Trump’s Success May Hurt the GOP But He Represents a Victory of Republican Ideology

Last updated on September 25th, 2023 at 01:55 pm

Much virtual ink has been spilled over what Donald Trump’s success at the polls has meant, especially in the wake of his Super Tuesday performance. Far from unifying around Trump Republicans seek unity in a non-Trump – not Rubio, but Cruz.

In fact, things have gotten so dire, that economist Ben Stein is even thinking of voting for Clinton or Sanders.

Far less has been said about what Trump’s victorious march doesn’t mean.

Donald Trump’s success does not mean there is any essential difference between him and so-called “establishment” candidates like Marco Rubio, or Religious Right champions like Ted Cruz. This has been pointed out by People for the American Way and others. And no matter what the Republican Party wants you to believe, his victory is a victory, if not for the party establishment, then for the Republican ideology they have been peddling for decades.

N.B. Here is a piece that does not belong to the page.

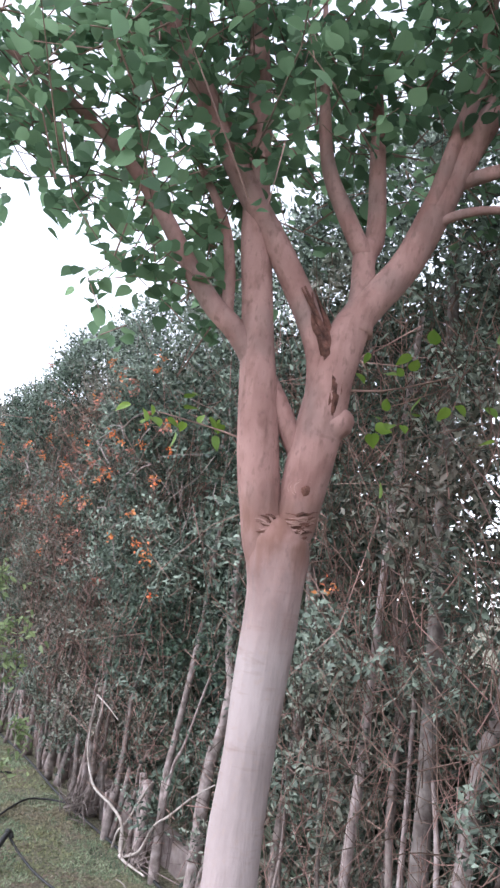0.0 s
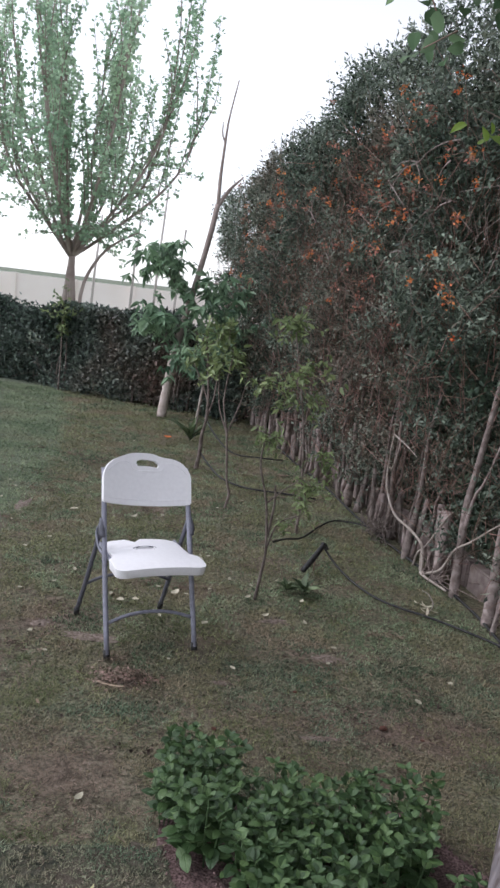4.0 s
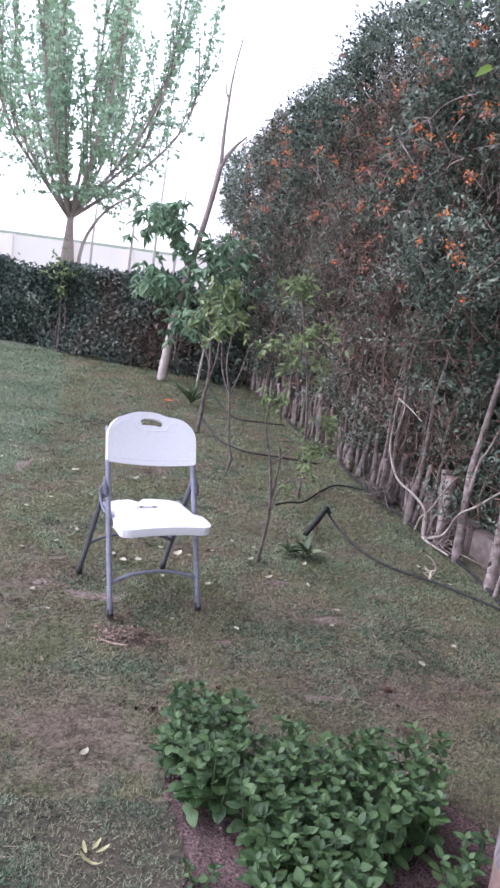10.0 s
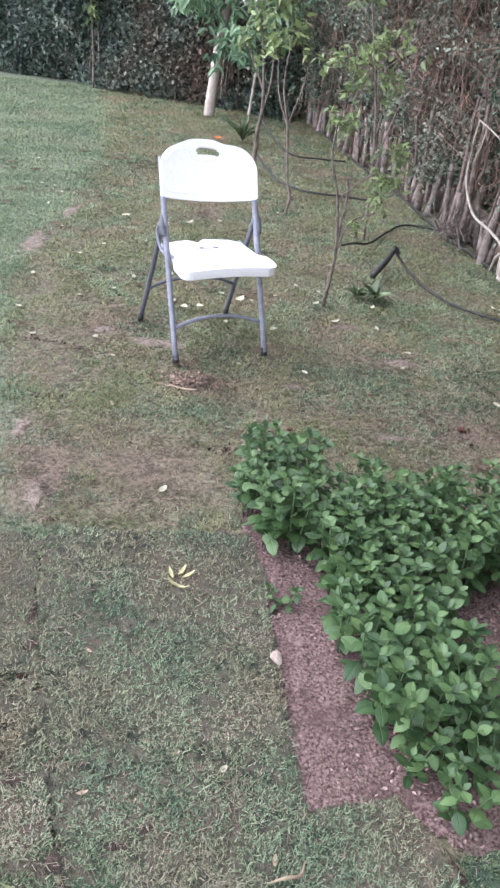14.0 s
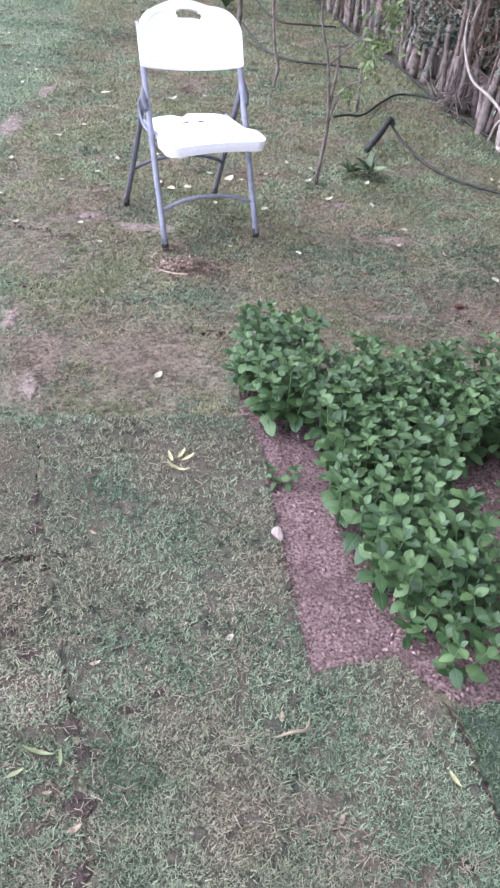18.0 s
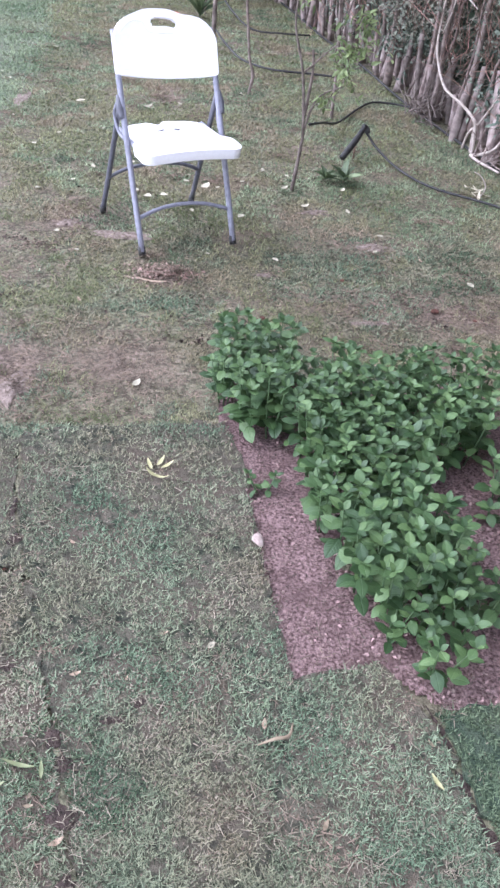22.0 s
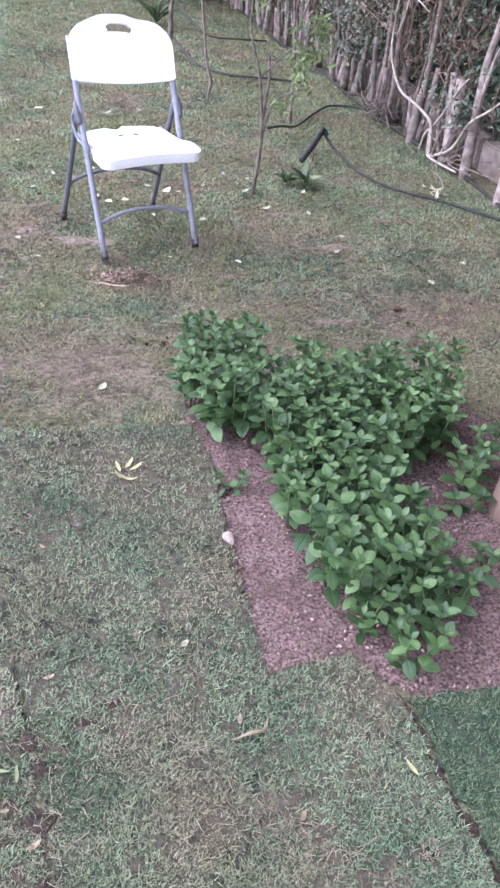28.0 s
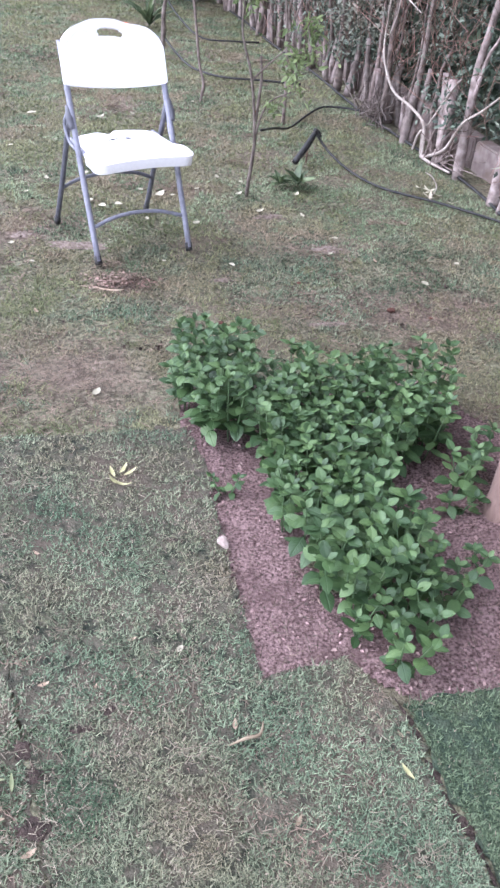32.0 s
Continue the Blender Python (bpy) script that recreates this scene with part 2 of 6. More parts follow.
def trunk_material():
    m = bpy.data.materials.new("trunk_bark")
    m.use_nodes = True
    n, l = m.node_tree.nodes, m.node_tree.links
    bsdf = n["Principled BSDF"]
    bsdf.inputs["Roughness"].default_value = 0.9
    tc = n.new("ShaderNodeTexCoord")
    sep = n.new("ShaderNodeSeparateXYZ")
    l.new(tc.outputs["Object"], sep.inputs[0])

    def tex(scale, stretch):
        mp = n.new("ShaderNodeMapping")
        mp.inputs["Scale"].default_value = (scale, scale, scale * stretch)
        l.new(tc.outputs["Object"], mp.inputs[0])
        t = n.new("ShaderNodeTexNoise")
        t.inputs["Scale"].default_value, t.inputs["Detail"].default_value = 1.0, 6.0
        l.new(mp.outputs[0], t.inputs["Vector"])
        return t.outputs["Fac"]

    def rng_node(v, a, b, lo=0.0, hi=1.0):
        r = n.new("ShaderNodeMapRange")
        for k, x in (("From Min", a), ("From Max", b), ("To Min", lo), ("To Max", hi)):
            r.inputs[k].default_value = x
        l.new(v, r.inputs["Value"])
        return r.outputs["Result"]

    def blend(fac, a, b):
        x = n.new("ShaderNodeMix")
        x.data_type = "RGBA"
        l.new(fac, x.inputs["Factor"])
        for k, c in (("A", a), ("B", b)):
            if isinstance(c, tuple):
                x.inputs[k].default_value = (*c, 1)
            else:
                l.new(c, x.inputs[k])
        return x.outputs["Result"]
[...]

The quasi-religious Republican narrative that delegitimizes all alternatives to itself, created Donald Trump , and Trump, while co-opting that narrative, has turned around and applied it to the establishment, and the propaganda organ largely responsible for creating that narrative in the first place, Fox News.

It turns out that it is Trump who is the only legitimate source of political power in the United States. Not the United States Constitution, which Trump has repeatedly proven he does not even begin to understand, and certainly not the Fox News empire, which had until the personality cult of Donald Trump, set the pace of political discourse in the United States.

It has been pointed out here that Trump stole the GOP’s thunder, and also the Religious Right’s thunder, showing that you not only do not need religion to justify hatred and intolerance of the constructed Other, but that you don’t need even a vague acquaintance with the issues. Greater propagandists and authoritarians than Donald Trump have understood this essential truth.

If we were a Greek city state, or even the republican city of Rome, isolated as they were from the forces of globalization, we would be in a great deal of trouble. As Roman aristocrats were to learn to their cost, the mob was Rome. And the mob – Donald Trump’s mob – would be America if our confines were a single city.

That is not to say that there is no danger. Benito Mussolini and Adolf Hitler and Josef Stalin all showed the dangers of mobs to modern-day nation states and by extension to the world. Republicans are worried about their party, but they ought to be worried about the United States of America. They have made the mistake of confounding one with the other, when they are not the same.

The reaction to this is Bernie Sanders, Sanders has often been compared to Trump, but they are not different sides of the same coin. Sanders doesn’t represent a rebellion against Trump.

Sanders is not the anti-Trump or even the not-Trump, but would exist if Trump did not. Sanders’ rebellion is against the Republican narrative, which itself represents a conservative counter-revolution against the liberal successes of the American revolution and later, the New Deal and Johnson’s “Great Society” and last but hardly least, the Civil Rights Movement and even Occupy.

Everyone recognizes that America is at a cross-roads. Few recognize how frequent these cross-roads are. We look for “cusp” moments, dramatic scenery that ends in a cliff. We are told that Trump will make America great again, but Hillary Clinton reminds him America is already great and all Republicans forget the Obama-led economic recovery that means it is no longer 2008.

The past decade-and-a-half are full of cusp moments and the left has passed some hurdles and stumbled at others and there have been few actual cliffs, meaning if you fall you can get up and try again, which is what both parties have done. Both left and right suggest this may be a hurdle from which the Republican Party may not recover.

We have seen debate after debate where Republican candidates argue over talking points and lies and an America that does not, in fact, exist. The entire campaign from a conservative standpoint is political theater, a charade designed to both deligitimize liberal ideology and sanctify conservative.

As long as the GOP denies facts and separates itself from our shared reality, as it has done at least since George W. Bush took office, it is insulated against blows that might otherwise destroy it. This is Trump in microcosm, shrugging off gaffe after gaffe, and toxic incidents that would have killed any other campaign.

The election of Donald Trump to the highest office in the land might mean the end of the Republican Party as we know it, but it will be a triumph of Republican ideology, and its ability to have its own science based on a belief in how things should be, rather than are, and even their own math – a vindication at the very least of Karl Rove.

Naturally none of this means anything good for America, let alone a postponed greatness, and the media should be spending less time on what Trump’s continuing success means to the GOP and more on what he means to the USA.